Trans comedy 'Hir' at Stray Cat Theatre is very now

Thursday, May 4, 2017
Arizona Republic

 

REVIEW HIGHLIGHTS

Prophecy is always easier to spot in hindsight, but it’s hard to watch “Hir,” Taylor Mac’s audacious 2014 dramedy about the (trans)gender wars, without seeing a metaphor for America divided in the Trump era.

“Hir,” which closes the 2016-17 season for Stray Cat Theatre at the Tempe Center for the Arts, is a ruefully funny challenge to gender orthodoxies — including those still emerging on the cultural left. It’s also a wrenching portrait of a dysfunctional family and an artful allegory of the decline of a patriarchal order that, as it turns out, isn’t quite dead yet.

There’s a lot to juggle here, which director Ron May and his cast do with brisk pacing and a lot of heart. Dresbach, a longtime luminary on the local scene, combines expert comic timing with dramatic depth to produce one of her most memorable performances. And Williams, in a Stray Cat Theatre debut, delivers a natural-feeling turn that embraces contradictions.

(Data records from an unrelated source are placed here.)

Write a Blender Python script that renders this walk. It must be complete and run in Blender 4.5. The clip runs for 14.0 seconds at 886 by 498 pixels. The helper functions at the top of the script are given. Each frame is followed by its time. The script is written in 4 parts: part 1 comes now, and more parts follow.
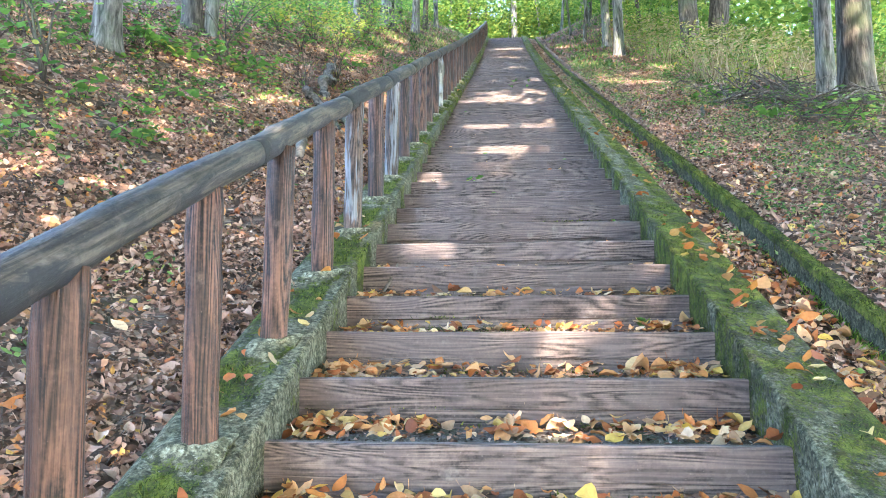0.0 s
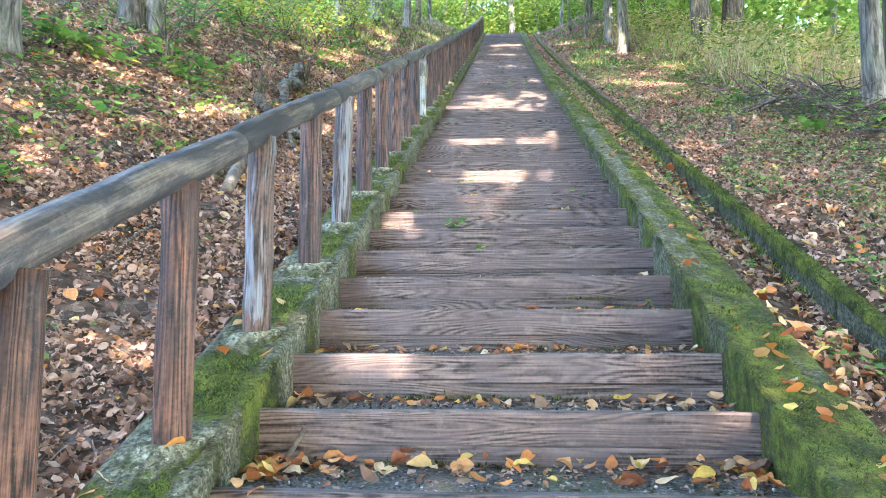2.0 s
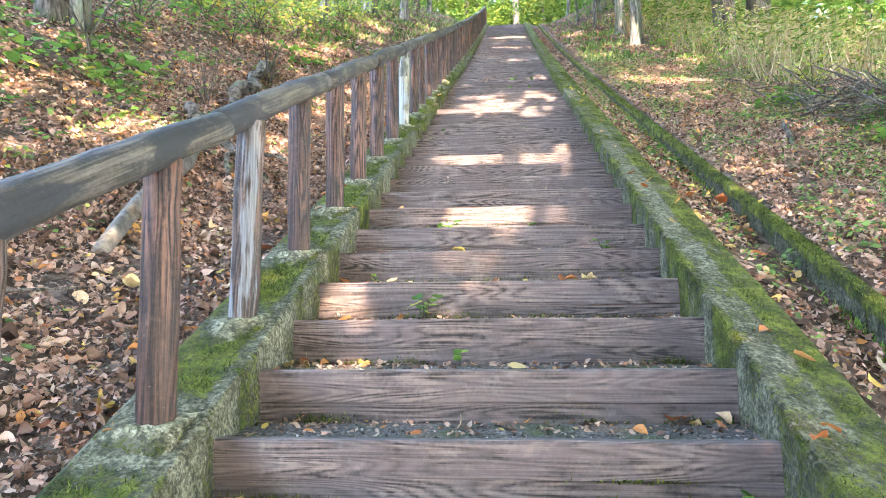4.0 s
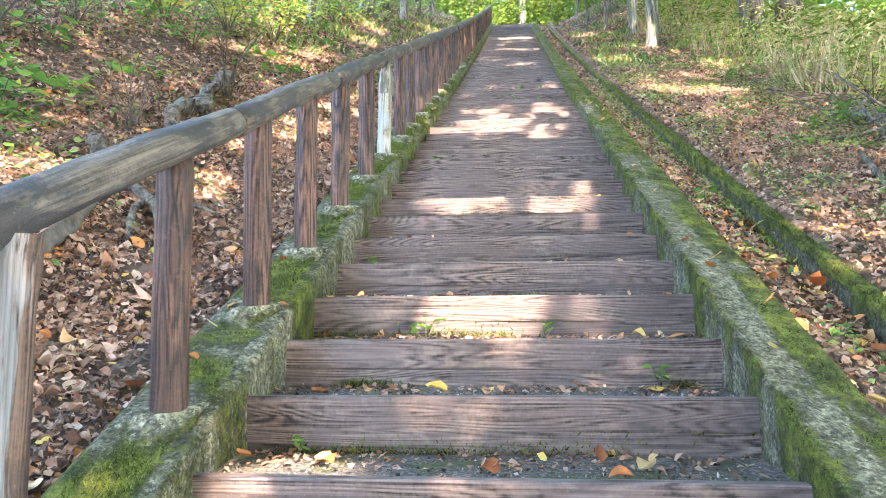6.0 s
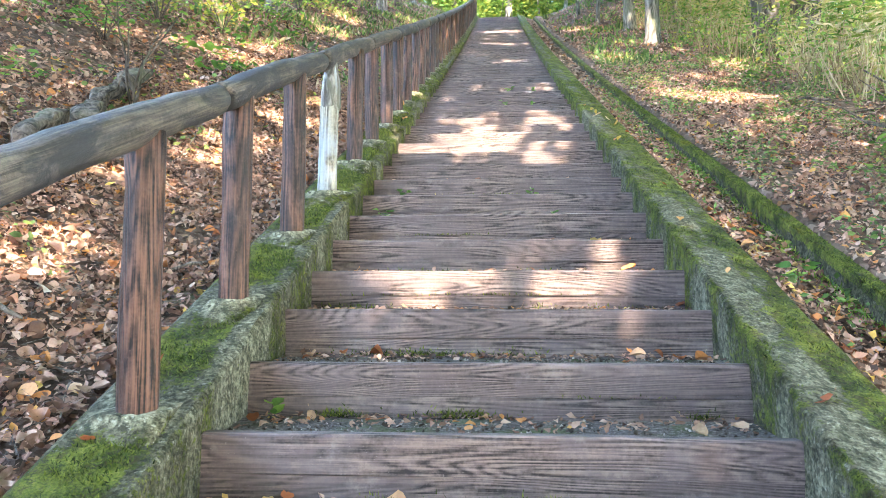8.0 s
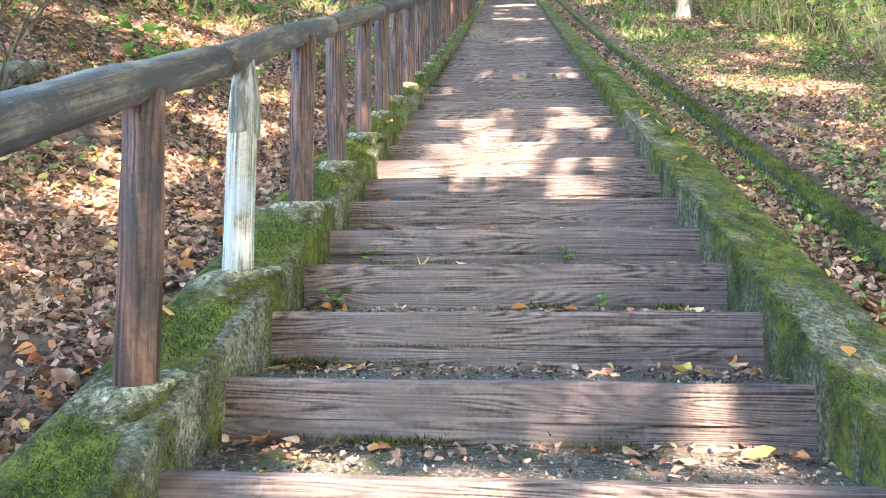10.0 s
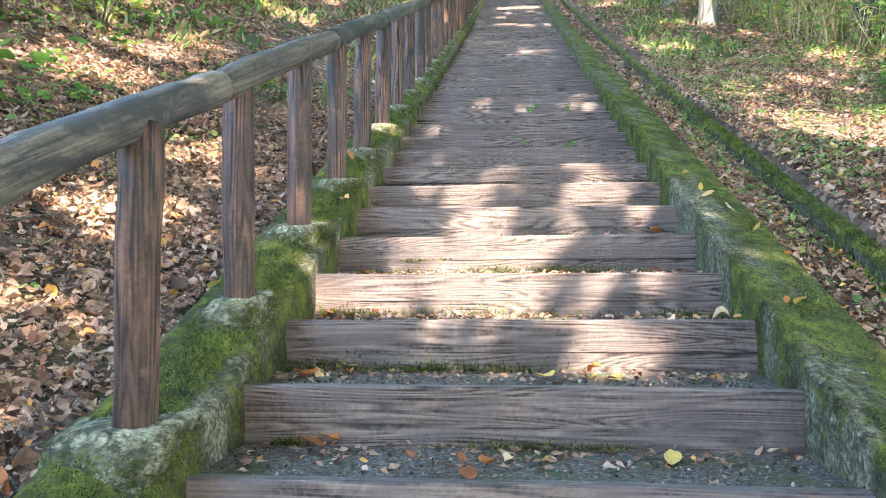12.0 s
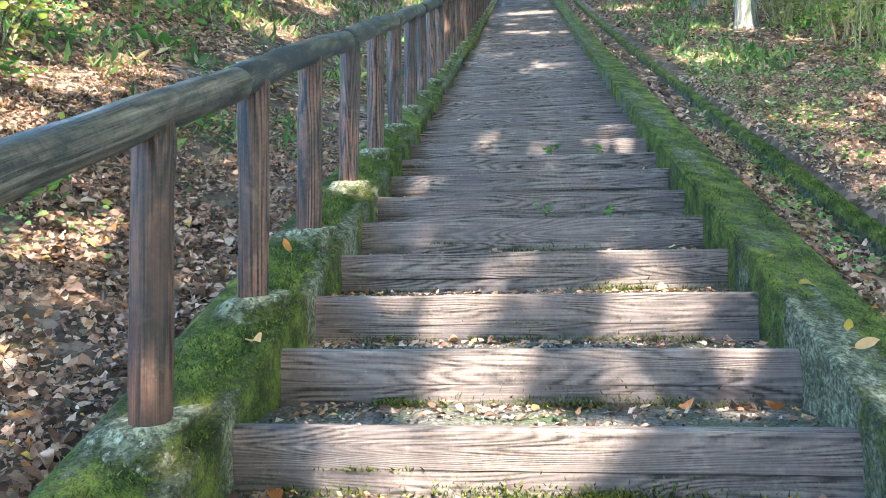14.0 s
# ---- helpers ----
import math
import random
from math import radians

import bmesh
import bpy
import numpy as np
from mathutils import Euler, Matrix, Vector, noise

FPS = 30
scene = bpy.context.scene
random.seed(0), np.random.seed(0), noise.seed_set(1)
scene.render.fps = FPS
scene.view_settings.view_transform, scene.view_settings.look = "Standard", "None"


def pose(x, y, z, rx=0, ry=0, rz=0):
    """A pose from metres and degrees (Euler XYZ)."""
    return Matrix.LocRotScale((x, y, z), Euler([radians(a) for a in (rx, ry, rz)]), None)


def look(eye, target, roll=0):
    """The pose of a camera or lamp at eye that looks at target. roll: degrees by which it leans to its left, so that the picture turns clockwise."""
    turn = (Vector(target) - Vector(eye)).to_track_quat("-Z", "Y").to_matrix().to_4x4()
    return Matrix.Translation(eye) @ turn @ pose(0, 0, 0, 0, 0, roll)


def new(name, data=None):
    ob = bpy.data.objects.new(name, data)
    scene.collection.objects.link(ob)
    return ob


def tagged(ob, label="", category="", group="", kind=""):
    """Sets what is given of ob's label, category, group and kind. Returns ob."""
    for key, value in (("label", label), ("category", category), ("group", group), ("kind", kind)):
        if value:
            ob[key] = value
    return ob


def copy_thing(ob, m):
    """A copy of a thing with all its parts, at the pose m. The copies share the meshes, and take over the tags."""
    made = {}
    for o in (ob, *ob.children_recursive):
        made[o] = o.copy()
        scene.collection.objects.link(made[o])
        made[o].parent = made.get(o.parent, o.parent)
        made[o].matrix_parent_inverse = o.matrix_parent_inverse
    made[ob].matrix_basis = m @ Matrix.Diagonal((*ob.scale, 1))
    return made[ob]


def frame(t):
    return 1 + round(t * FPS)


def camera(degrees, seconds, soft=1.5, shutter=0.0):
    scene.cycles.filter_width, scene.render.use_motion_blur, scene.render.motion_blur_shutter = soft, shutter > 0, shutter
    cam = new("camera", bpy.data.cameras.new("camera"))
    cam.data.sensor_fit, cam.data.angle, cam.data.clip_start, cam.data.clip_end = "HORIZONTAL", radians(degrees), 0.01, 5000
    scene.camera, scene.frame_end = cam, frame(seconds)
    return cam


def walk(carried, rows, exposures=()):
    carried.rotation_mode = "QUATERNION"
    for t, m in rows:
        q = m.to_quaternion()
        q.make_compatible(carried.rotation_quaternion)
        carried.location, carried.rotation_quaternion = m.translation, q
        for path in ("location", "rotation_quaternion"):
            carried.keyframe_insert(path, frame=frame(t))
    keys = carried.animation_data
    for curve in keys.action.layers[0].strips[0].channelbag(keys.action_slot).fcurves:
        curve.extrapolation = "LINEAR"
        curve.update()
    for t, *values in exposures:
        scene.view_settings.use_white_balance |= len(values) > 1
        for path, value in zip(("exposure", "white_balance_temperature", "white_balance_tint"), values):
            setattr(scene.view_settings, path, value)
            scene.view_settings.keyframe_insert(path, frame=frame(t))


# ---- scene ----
cam = camera(61.9, 14.0, 0.9)
PATH = [
    (0, (-0.029, -2.409, 0.352), (-0.201, -0.429, 0.579), -0.1),
    (0.5, (-0.002, -2.073, 0.465), (-0.173, -0.094, 0.693), -0.1),
    (1, (0.0, -1.64, 0.631), (-0.168, 0.34, 0.855), 0.0),
    (1.5, (0.053, -1.283, 0.824), (-0.113, 0.698, 1.043), 0.0),
    (2, (0.021, -0.887, 0.997), (-0.145, 1.095, 1.212), -0.1),
    (2.2, (0.026, -0.718, 1.032), (-0.146, 1.263, 1.246), -0.1),
    (4.3, (0.104, 0.845, 1.695), (-0.08, 2.827, 1.89), -0.4),
    (4.5, (0.12, 0.97, 1.74), (-0.066, 2.952, 1.936), -0.4),
    (5, (0.134, 1.305, 1.881), (-0.063, 3.286, 2.076), -0.5),
    (5.5, (0.12, 1.709, 2.095), (-0.084, 3.689, 2.288), -0.5),
    (6, (0.088, 2.051, 2.232), (-0.111, 4.032, 2.425), -0.3),
    (6.5, (0.067, 2.458, 2.397), (-0.114, 4.44, 2.589), -0.2),
    (7, (0.041, 2.852, 2.53), (-0.127, 4.837, 2.716), -0.2),
    (7.5, (0.007, 3.28, 2.694), (-0.152, 5.266, 2.875), -0.1),
    (8, (0.032, 3.647, 2.863), (-0.121, 5.634, 3.037), -0.0),
    (8.2, (0.034, 3.815, 2.913), (-0.117, 5.803, 3.08), 0.0),
    (10.3, (0.018, 5.491, 3.635), (-0.175, 7.479, 3.74), -0.2),
    (10.5, (0.026, 5.652, 3.727), (-0.171, 7.64, 3.83), -0.3),
    (11, (0.025, 6.029, 3.902), (-0.181, 8.015, 4.002), -0.3),
    (11.5, (0.003, 6.402, 4.081), (-0.197, 8.389, 4.181), -0.2),
    (12, (0.014, 6.772, 4.263), (-0.179, 8.76, 4.364), -0.2),
    (12.5, (-0.03, 7.138, 4.428), (-0.207, 9.128, 4.531), -0.2),
    (13, (-0.024, 7.547, 4.585), (-0.208, 9.536, 4.688), -0.3),
    (13.5, (-0.044, 7.885, 4.751), (-0.248, 9.871, 4.858), -0.5),
    (14, (0.009, 8.241, 4.874), (-0.221, 10.224, 4.986), -0.7),
]
walk(cam, [(t, look(eye, target, roll)) for t, eye, target, roll in PATH], [(0.0, 5.11, 5780, 3.0), (2.2, 5.26, 5920, 5.5), (4.5, 5.42, 6460, 9.0), (8.2, 5.40, 6280, 7.5), (11.0, 5.32, 6340, 6.5), (12.0, 5.14, 6000, 2.0), (13.0, 5.02, 5600, -3.0), (14.0, 4.96, 5360, -6.0)])

# ---- light ----
TO_SUN = Vector((0.33, -0.95, 1.0)).normalized()
world = bpy.data.worlds.new("sky")
scene.world = world
world.use_nodes = True
wn = world.node_tree
sky = wn.nodes.new("ShaderNodeTexSky")
sky.sky_type, sky.sun_disc = "NISHITA", False
sky.sun_elevation = math.asin(TO_SUN.z)
sky.sun_rotation = math.atan2(TO_SUN.x, TO_SUN.y)
wn.links.new(sky.outputs[0], wn.nodes["Background"].inputs[0])
wn.nodes["Background"].inputs[1].default_value = 0.15
sun = new("sun", bpy.data.lights.new("sun", "SUN"))
sun.data.energy, sun.data.angle, sun.data.color = 1.08, radians(0.7), (1.0, 0.80, 0.61)
sun.matrix_world = look(TO_SUN * 60, (0, 0, 0))

# ---- the plan ----
RISE, GOING = 0.18, 0.41
SLOPE = RISE / GOING
TOP_STEP, LOW_STEP = 85, -14
TOP_Y = TOP_STEP * GOING
LOW_Y = LOW_STEP * GOING
BANK = [(-120, 30), (-40, 11), (-20, 6.5), (-10, 3.4), (-6, 2.0), (-4.3, 1.3), (-3.4, 0.78), (-2.65, 0.46), (-2, 0.16), (-1.5, 0.0), (-1.17, -0.03),
        (-1.0, -0.3), (1.0, -0.3), (1.15, -0.01), (1.3, -0.075), (1.45, -0.125), (1.5, -0.14), (1.58, -0.14), (1.615, -0.005), (3.4, -0.1), (5, -0.05), (8, -0.6), (15, -3.0), (40, -10), (120, -14)]
BX, BZ = np.array([b[0] for b in BANK]), np.array([b[1] for b in BANK])


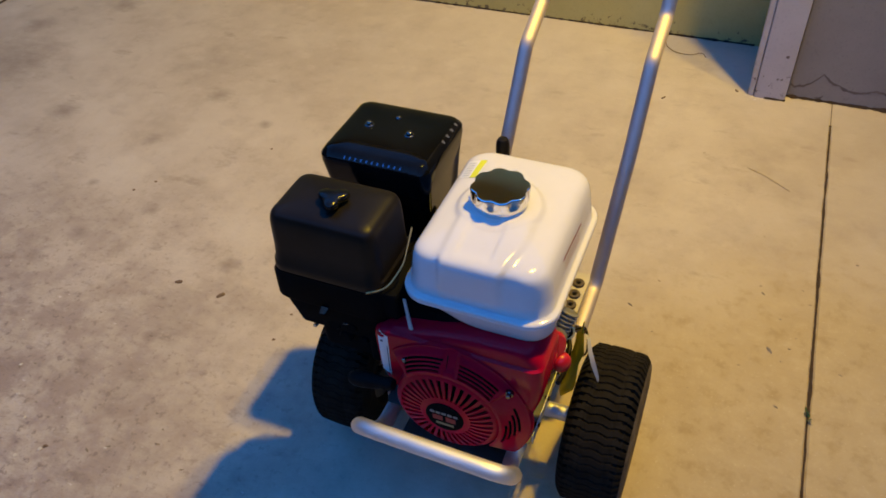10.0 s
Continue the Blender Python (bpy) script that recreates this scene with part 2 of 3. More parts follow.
FADED_INK = surface("faded_red_ink", (0.46, 0.27, 0.25), 0.5, vary=0.2, relief=0.0)
GREY_INK = surface("grey_ink", (0.42, 0.42, 0.46), 0.5, vary=0.1, relief=0.0)
FILM = surface("pale_plastic_film", (0.46, 0.44, 0.42), 0.5, vary=0.15, relief=0.0)
GOLD_INK = surface("gold_ink", (0.24, 0.20, 0.10), 0.4, vary=0.1, relief=0.0)
# blue put into the steel imitates sky mirrored by the louvres
LOUVRE_SKY = surface("sky_tinted_louvre_steel", (0.10, 0.12, 0.17), 0.2, metal=1.0, vary=0.1, relief=0.0)
SCREW = surface("blackened_screw", (0.16, 0.16, 0.16), 0.16, metal=1.0, vary=0.1, wear=0.04, relief=0.0)
BRASS = surface("brass", (0.50, 0.38, 0.17), 0.45, metal=1.0, vary=0.15)
CRUST = surface("dried_dirt_crust", (0.27, 0.215, 0.15), 0.95, coarse=90, vary=0.35, relief=0.002)
DAMP = surface("brown_damp_stain", (0.155, 0.120, 0.105), 0.9, coarse=40, vary=0.35, relief=0.001)
LEAF = surface("dry_leaf", (0.17, 0.105, 0.055), 0.8, coarse=60, vary=0.4)
STRAW = surface("dry_straw", (0.38, 0.29, 0.18), 0.8, coarse=60, vary=0.3)
WEED = surface("green_weed", (0.06, 0.11, 0.03), 0.7, coarse=60, vary=0.3)


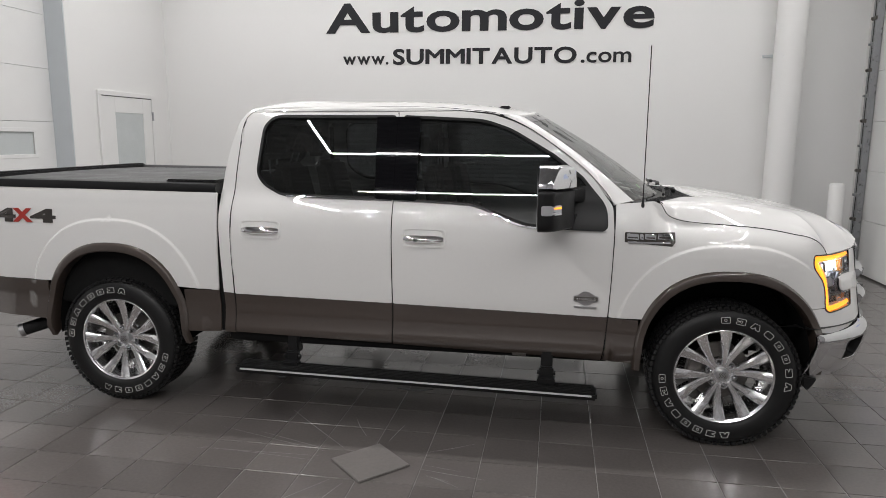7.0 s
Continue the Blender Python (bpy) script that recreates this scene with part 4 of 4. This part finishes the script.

By the time it’s all over, “Hir” is much more than the “dark comedy” it is sometimes labeled as. Instead, it takes on the weight of allegory in a devastating denouement that’s emblematic of the stark divide between those who dream of restoring the past and those who would prefer to bury it.

We’re not sure where we are, and we don’t know where we’re heading. But we know it’s someplace we’ve never been before.